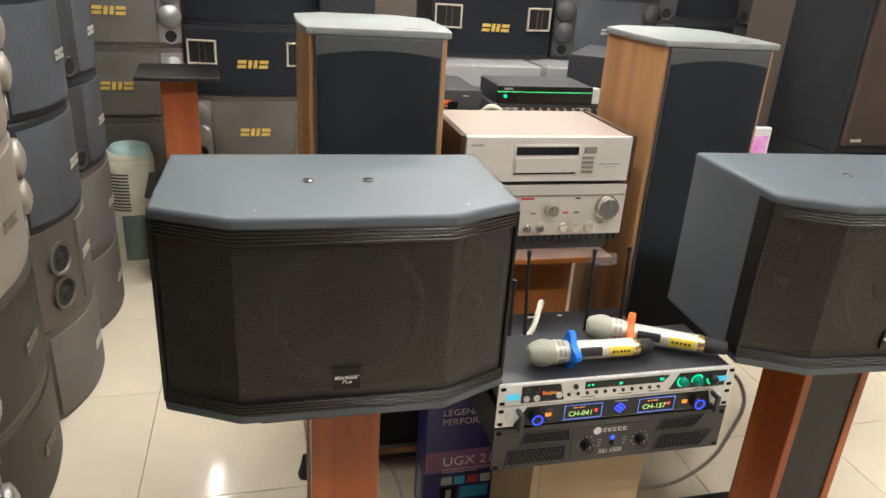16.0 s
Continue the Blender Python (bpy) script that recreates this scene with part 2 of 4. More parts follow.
def rod(a, b, r, n=10, r2=None, bm=None):
    a, b = Vector(a), Vector(b)
    m = Matrix.Translation(a) @ (b - a).to_track_quat("Z", "Y").to_matrix().to_4x4()
    l = (b - a).length
    return lathe([(0, 0), (r, 0), (r if r2 is None else r2, l), (0, l)], n, m, bm)


def cable(name, points, r, material, label, category="cable"):
    """A round cable along a smooth line."""
    cu = bpy.data.curves.new(name, "CURVE")
    cu.dimensions, cu.bevel_depth, cu.bevel_resolution, cu.resolution_u = "3D", r, 3, 10
    s = cu.splines.new("BEZIER")
    s.bezier_points.add(len(points) - 1)
    for p, co in zip(s.bezier_points, points):
        p.co = co
        p.handle_left_type = p.handle_right_type = "AUTO"
    tmp = bpy.data.objects.new("tmp", cu)
    me = bpy.data.meshes.new_from_object(tmp)
    bpy.data.objects.remove(tmp)
    me.materials.append(material)
    for f in me.polygons:
        f.use_smooth = True
    return tagged(new(name, me), label, category)


def words(body, size, m, material, parent, name="lettering", depth=0.0004, align="LEFT", shear=0.0):
    """Raised lettering in the built-in font; m puts its plane (x along, y up)."""
    cu = bpy.data.curves.new(name, "FONT")
    cu.body, cu.size, cu.extrude, cu.align_x, cu.shear, cu.resolution_u = body, size, depth, align, shear, 3
    tmp = bpy.data.objects.new("tmp", cu)
    me = bpy.data.meshes.new_from_object(tmp)
    bpy.data.objects.remove(tmp)
    me.materials.clear()
    me.materials.append(material)
    me.transform(m)
    o = new(name, me)
    o.parent = parent
    return o


FRONT = pose(0, 0, 0, 90)  # lettering that faces -y


def bars(rows, m, material, parent, name="mark", depth=0.001, slant=0.0):
    """Plain raised bars in a plane: (x, y, width, height) each."""
    own = bmesh.new()
    for x, y, w, h in rows:
        a = [own.verts.new(m @ Vector((x + dx * w + slant * dy * h, y + dy * h, z))) for z in (0, depth) for dx, dy in ((0, 0), (1, 0), (1, 1), (0, 1))]
        for f in ((0, 3, 2, 1), (4, 5, 6, 7), (0, 1, 5, 4), (1, 2, 6, 5), (2, 3, 7, 6), (3, 0, 4, 7)):
            own.faces.new([a[i] for i in f])
    return part(name, own, material, parent)


BLOCKS = ("11111 11111 00000 11111 11111", "11011 11011 11011 11011 11011", "11111 11111 00000 11111 11111")


def badge_blocks(w, h, m, material, parent):
    """A maker's badge as three plain slotted blocks, each one part."""
    u = w / 3.4
    for k, rows in enumerate(BLOCKS):
        own = bmesh.new()
        rows = rows.split()
        grid = {}

        def vert(i, j, z):
            key = (i, j, z)
            if key not in grid:
                x, y = k * u * 1.2 + i * u / 5, j * h / 5
                grid[key] = own.verts.new(m @ Vector((x + 0.15 * y, y, z)))
            return grid[key]

        on = {(i, 4 - r) for r, row in enumerate(rows) for i, ch in enumerate(row) if ch == "1"}
        for i, j in on:
            own.faces.new([vert(i, j, 0.003), vert(i + 1, j, 0.003), vert(i + 1, j + 1, 0.003), vert(i, j + 1, 0.003)])
            for (di, dj), (p, q) in (((-1, 0), ((0, 1), (0, 0))), ((1, 0), ((1, 0), (1, 1))), ((0, -1), ((0, 0), (1, 0))), ((0, 1), ((1, 1), (0, 1)))):
                if (i + di, j + dj) not in on:
                    own.faces.new([vert(i + p[0], j + p[1], 0), vert(i + q[0], j + q[1], 0), vert(i + q[0], j + q[1], 0.003), vert(i + p[0], j + p[1], 0.003)])
        part("badge_block", own, material, parent, "raised metal badge block" if k == 0 else "")


# ---- the room ----
X0, X1, Y0, Y1, H = -1.42, 3.4, -2.3, 5.4, 2.9
floor = tagged(part("floor", box(X0 - 0.1, X1 + 0.1, Y0 - 0.1, Y1 + 0.1, -0.12, -0.004), GROUT), "glossy cream ceramic tile floor with thin dark joints", "floor", kind="structure")
# the southwest wall and the pier are unseen, added to darken the grilles' reflections
for name, b in dict(wall_west=(X0 - 0.1, X0, 0.16, Y1, -0.004, H), unseen_wall_southwest=(X0 - 0.1, -0.87, -0.8, 0.16, -0.004, H), unseen_wall_pier=(X0 - 0.1, 0.28, Y0, -0.8, -0.004, H), wall_east=(X1, X1 + 0.1, Y0, Y1, -0.004, H), wall_south=(X0 - 0.1, X1 + 0.1, Y0 - 0.1, Y0, -0.004, H), wall_north=(X0 - 0.1, X1 + 0.1, Y1, Y1 + 0.1, -0.004, H)).items():
    tagged(part(name, box(*b), WALL), "plain brown-grey painted wall closing the room", "wall", kind="structure")
tagged(part("ceiling", box(X0 - 0.1, X1 + 0.1, Y0 - 0.1, Y1 + 0.1, H, H + 0.1), CEIL), "plain white shop ceiling", "ceiling", kind="structure")


def ceiling_light():
    t = thing("ceiling_light", pose(0, 0, H), "slim white ceiling light with a glowing diffuser", "ceiling light", "ceiling lights")
    part("frame", box(-0.09, 0.09, -0.62, 0.62, -0.05, -0.001, 0.004), WHITE, t)
    part("diffuser", box(-0.02, 0.02, -0.6, 0.6, -0.085, -0.0502, 0.006), TUBE, t, "glowing white tube")
    return t


LIGHTS = [(0.45, 1.6, 90), (-0.35, 1.3, 0), (0.62, -0.68, 90), (2.2, -0.9, 90), (1.3, 3.8, 90)]
light = ceiling_light()
light.matrix_basis = pose(LIGHTS[0][0], LIGHTS[0][1], H, 0, 0, LIGHTS[0][2])
for x, y, r in LIGHTS[1:]:
    copy_thing(light, pose(x, y, H, 0, 0, r))
spot = thing("ceiling_tube", pose(-0.86, 4.25, H), "short slim glowing ceiling tube", "ceiling light")
part("housing", box(-0.03, 0.03, -0.3, 0.3, -0.04, -0.001, 0.003), WHITE, spot)
part("tube", rod((0, -0.26, -0.055), (0, 0.26, -0.055), 0.0125, 12), TUBE, spot, "glowing tube", 40)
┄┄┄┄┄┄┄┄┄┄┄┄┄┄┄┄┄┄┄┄
Select every line in the material above where the string "that" occurs, and copy it.

* Written response:
Continue the Blender Python (bpy) script that recreates this scene with part 2 of 4. More parts follow.
FRONT = pose(0, 0, 0, 90)  # lettering that faces -y